Domino, who had pinned New Kent’s Kyle Gibson earlier this season, couldn’t replicate that success in a 2-0 loss to the Trojans’ freshman in Sunday’s finals. Gibson scored the match’s only points on a takedown late in the first period.
Against New Kent’s Matthew Eberly, the 2020 106-pound state champ, Alyea fell behind 3-0 in the second period and closed the gap to 3-2 in the third but couldn’t complete the comeback despite Eberly showing visible signs of fatigue in the match’s closing moments.
Skyline’s Hunter Salomon (126 pounds), Wyatt Bosley (138) and Chris Moin (220) each fell in the semifinal round on Sunday, while Dustin Gue (182) and Nathan Haskins (195) both lost their opening quarterfinal bouts against New Kent. Salomon rebounded to take third, Gue placed fourth and Bosley, Haskins and Moin each placed fifth to give Skyline 10 medalists.
“If you look at it on paper, we probably weren’t as talented as we were last year, but this team had a mental edge … that I just haven’t seen in a long time,” said Symons, whose Hawks placed third in the state tournament in 2020. “These guys believed in themselves, and we came up a little bit short of what our end goal was here today but that doesn’t take away from the season these guys have had. … We’re very proud of these guys and the good thing is we’re only graduating three of them, so we have an opportunity to continue to build. … We’ll be right back here next year trying to do the exact same thing.”
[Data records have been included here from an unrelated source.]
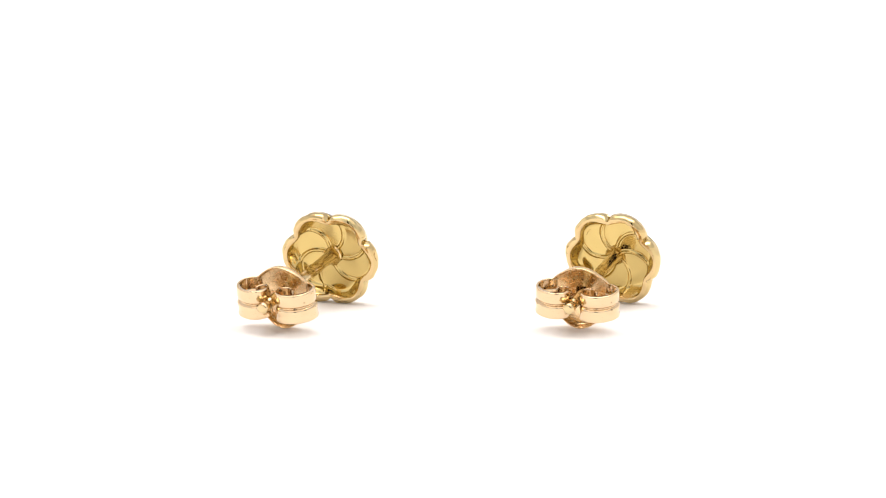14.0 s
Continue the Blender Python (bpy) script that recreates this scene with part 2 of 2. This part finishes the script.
def plate(top):
    """The clutch's dished plate, with flat sides and a hole for the post."""
    n = 96
    v = []

    def rim(a):
        c, s = abs(math.cos(a)), abs(math.sin(a))
        r = 0.5
        # a bell above, a rounder lobe below
        high, wide, bow = (top, 1.86, 1.12) if math.sin(a) > 0 else (2.24, 1.78, 0.85)
        while r < 2.26 and c * r < wide and s * r < 0.98 + (high - 0.98) * (1 - min(1, c * r / wide) ** 1.9) ** bow:
            r += 0.01
        # sheared tips where the strip was folded
        near = min(abs(a - radians(360 - 29)), abs(a - radians(180 + 29)))
        return r + 0.17 * math.exp(-(near / 0.06) ** 2)

    def ring(f, back, turned=0.0):
        for j in range(n):
            a = 2 * math.pi * j / n
            r = 0.42 + (rim(a) - 0.42) * f
            z = r * math.sin(a)
            flange = turned * (0.25 + 0.75 * abs(math.sin(a)))
            v.append((plate_front(r * math.cos(a), z) - back - flange, r * math.cos(a), z))

    rows = 0
    for f in (0, 0.04, 0.15, 0.3, 0.45, 0.6, 0.75, 0.86):
        ring(f, 0.06 if f == 0 else 0.0)
        rows += 1
    # the rim is turned back all round
    for f, back, turned in ((0.93, 0.02, 0.0), (0.97, 0.07, 0.0), (0.995, 0.13, 0.04), (1.0, 0.16, 0.16), (1.0, 0.17, 0.30), (0.99, 0.17, 0.36), (0.965, 0.17, 0.38), (0.945, 0.17, 0.34), (0.935, 0.17, 0.18), (0.91, 0.17, 0.06)):
        ring(f, back, turned)
        rows += 1
    for f in (0.86, 0.78, 0.70, 0.62, 0.55, 0.48, 0.41, 0.34, 0.26, 0.18, 0.1, 0.04, 0.0):
        ring(f, 0.17 + 0.05 * (max(0.0, 1 - (f / 0.78) ** 2)) ** 1.8)
        rows += 1
    fs = grid_faces(rows, n, 0, True)
    fs += [((rows - 1) * n + j, (rows - 1) * n + (j + 1) % n, (j + 1) % n, j) for j in range(n)]
    return mesh_of("plate", v, fs, SATIN)


def spline(pts, per=7):
    out = []
    for i in range(len(pts) - 1):
        p0, p1, p2, p3 = (Vector(pts[max(0, min(len(pts) - 1, i + d))]) for d in (-1, 0, 1, 2))
        for j in range(per):
            t = j / per
            out.append(0.5 * (2 * p1 + (p2 - p0) * t + (2 * p0 - 5 * p1 + 4 * p2 - p3) * t * t + (3 * p1 - p0 - 3 * p2 + p3) * t ** 3))
    return out + [Vector(pts[-1])]


def scroll(side, half):
    """One wing of the clutch: a strip with a pressed channel, rolled from the plate's edge back to the post."""
    path = spline([(-0.30, 1.66), (-0.38, 1.88), (-0.58, 2.24), (-1.02, 2.62), (-1.65, 2.70), (-2.30, 2.44), (-2.79, 1.84), (-2.92, 1.16), (-2.68, 0.62), (-2.20, 0.39), (-1.66, 0.43), (-1.34, 0.80), (-1.42, 1.22), (-1.70, 1.38)])
    thick = 0.15
    outer = [(-1.0, 0.0), (-0.985, -0.07), (-0.93, -0.075), (-0.7, -0.035), (-0.45, -0.03), (-0.20, -0.07), (-0.12, -0.05), (-0.06, 0.10), (0.0, 0.15), (0.05, 0.13), (0.11, 0.02), (0.20, -0.02), (0.5, -0.03), (0.90, -0.02), (0.985, 0.0), (1.0, 0.06)]
    v, m = [], 2 * len(outer)
    for i, p in enumerate(path):
        q = path[min(i + 1, len(path) - 1)] - path[max(i - 1, 0)]
        q.normalize()
        nrm = Vector((q.y, -q.x))        # towards the outside of the roll
        grow = min(1.0, 0.95 + 0.05 * i / 14) - 0.16 * max(0.0, (i / len(path) - 0.72) / 0.28)
        ring = [(h, -d) for h, d in outer] + [(h, -d - thick) for h, d in reversed(outer)]
        for h, d in ring:
            w = p + nrm * d
            v.append((PLATE + w.x, side * w.y, h * half * grow))
    f = grid_faces(len(path), m, 0, True)
    f += [tuple(range(m)), tuple(range(len(v) - m, len(v)))]
    return mesh_of("scroll", v, f, ROSE)


def eyelet():
    prof = [(PLATE - 0.10, 0.36), (PLATE + 0.02, 0.37), (PLATE + 0.045, 0.42), (PLATE + 0.03, 0.49), (PLATE - 0.04, 0.54)]
    return lathe("eyelet", prof, ROSE, 28)


def fineness():
    """The fineness number, and a framed hallmark as plain bars, on the plate's front."""
    cu = bpy.data.curves.new("fineness_mark", "FONT")
    cu.body, cu.size, cu.extrude, cu.align_x, cu.align_y = "585", 0.72 * MM, 0.008 * MM, "CENTER", "CENTER"
    tmp = new("tmp", cu)
    bpy.context.view_layer.update()
    me = bpy.data.meshes.new_from_object(tmp.evaluated_get(bpy.context.evaluated_depsgraph_get()))
    bpy.data.objects.remove(tmp)
    me.materials.clear()
    me.materials.append(STAMP_SHADED)
    for v in me.vertices:
        y, z = v.co.x / MM, v.co.y / MM + 1.20
        v.co = ((plate_front(y, z) + 0.016) * MM + v.co.z, y * MM, z * MM)
    return me


def hallmark():
    v, f = [], []
    for y0, z0, y1, z1 in ((-0.36, -0.36, 0.36, -0.30), (-0.36, 0.30, 0.36, 0.36), (-0.36, -0.30, -0.30, 0.30), (0.30, -0.30, 0.36, 0.30), (-0.19, -0.20, 0.19, -0.09), (-0.19, 0.05, 0.05, 0.19)):
        b = len(v)
        v += [(plate_front(y, z - 1.15) + x, y, z - 1.15) for x in (-0.03, 0.022) for y, z in ((y0, z0), (y1, z0), (y1, z1), (y0, z1))]
        f += [(b + 4, b + 5, b + 6, b + 7), (b, b + 3, b + 2, b + 1)] + [(b + i, b + (i + 1) % 4, b + 4 + (i + 1) % 4, b + 4 + i) for i in range(4)]
    return mesh_of("hallmark", v, f, STAMP_SHADED, False)


def stud(label, spin, mirror, seed, aside, high, lean, pitch, bend, flower_aside, clutch_aside, clutch_turn, band, top):
    root = new("ear_stud")
    tagged(root, label, "earring", "pair of ear studs")
    rest = pose(0, aside * MM, high * MM, 0, -lean, 0)
    made = []
    for k in range(6):
        silver = k % 2 == 1
        p = part("petal", petal(k, spin, mirror, SILVER if silver else PALE_A if mirror > 0 else PALE_B), root, "polished white rhodium petal" if silver else "polished yellow gold petal")
        made.append(p)
    made.append(part("hub", hub_star(spin, mirror), root, "small gold boss at the middle"))
    made.append(part("back_cup", cup(spin, mirror), root, "hollow yellow gold back with raised ridges"))
    made.append(part("post", post(seed), root, "slightly hammered yellow gold post"))
    for o in made:
        o.matrix_basis = rest
    if mirror > 0:
        part("post_mark", post_mark(), made[-1], "worn stamp on the post")
    # the flower is soldered slightly askew on its post
    askew = rest @ pose(FACE * MM, flower_aside * MM, 0, 0, -pitch, bend) @ pose(-FACE * MM, 0, 0)
    for o in made[:8]:
        o.matrix_basis = askew
    # the butterfly clutch slides on the post
    turn = rest @ pose((PLATE - 1.5) * MM, clutch_aside * MM, 0, *clutch_turn) @ pose((1.5 - PLATE) * MM, 0, 0)
    clutch = part("clutch", plate(top), root, "butterfly clutch of warm rose-tinted gold")
    clutch.matrix_basis = turn
    for side in (1, -1):
        part("scroll", scroll(side, band), clutch, "rolled strip with a pressed channel")
    part("eyelet", eyelet(), clutch)
    part("fineness_mark", fineness(), clutch, "stamped number 585")
    part("hallmark", hallmark(), clutch, "stamped framed hallmark")
    bpy.context.view_layer.update()
    low = min((o.matrix_world @ v.co).z for o in root.children_recursive for v in o.data.vertices)
    for o in root.children:
        o.matrix_basis = Matrix.Translation((0, 0, -low)) @ o.matrix_basis
    return root


stud_a = stud("flower ear stud in yellow and white gold with a butterfly clutch", 92, 1, 0.0, 0.202, 2.522, 7.35, 3.45, 5.9, 0.06, -0.144, (0.0, -4.0, -2.2), 0.98, 2.00)
stud_b = stud("mirror-image flower ear stud in yellow and white gold with clutch", 93, -1, 7.0, -0.130, 2.546, 6.94, 3.75, -4.2, -0.02, -0.022, (2.4, -3.2, 2.6), 0.89, 1.94)


# ---- both studs turn steadily about their own upright axes ----
def motions():
    times = [0.5 * i for i in range(33)]
    for thing, x, y, first in ((stud_a, -9.191, 0.0, -40.65), (stud_b, 9.642, -0.05, -34.17)):
        walk(thing, [(t, pose(x * MM, y * MM, 0, 0, 0, first - 18.148 * t)) for t in times])


motions()
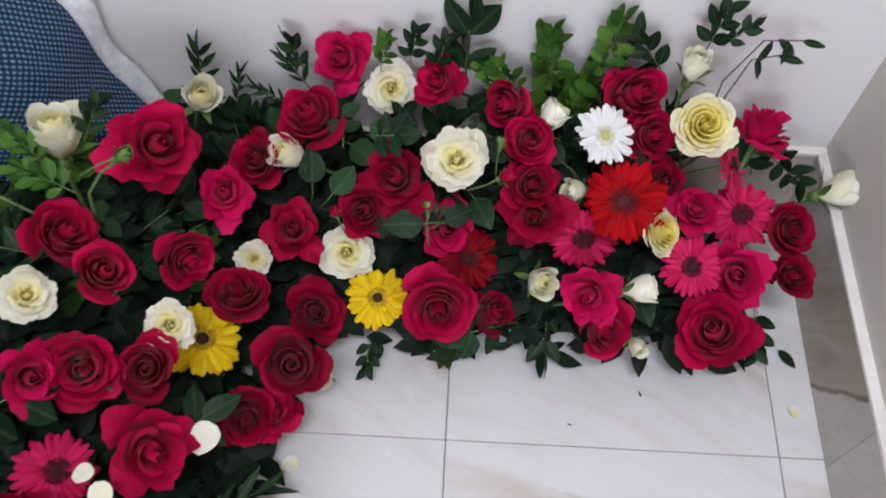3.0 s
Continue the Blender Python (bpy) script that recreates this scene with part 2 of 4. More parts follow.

Warren County sent three wrestlers to Salem on Sunday and put all three on the podium. Freshman Elijah Frame placed fifth at 132 pounds, and junior Damen Chapman (113) and senior Brennan Komelasky (170) each placed sixth.
“I was proud of them,” Wildcats coach Matt Wadas said. “This wasn’t a normal bracket. The only people here were champs and runners-up, so everybody was good. … Just the fact that we’re here is exciting, but the fact that we brought three and placed three, I couldn’t be prouder of these guys.”
Skyline’s Alex Sotelo (160) and Central freshmen Corey Chapman Jr. (120) and Tyler Forbes (220) each went 0-2 and were ousted from the state tournament. Chapman forfeited both matches and Forbes was pinned twice in his state tournament debut.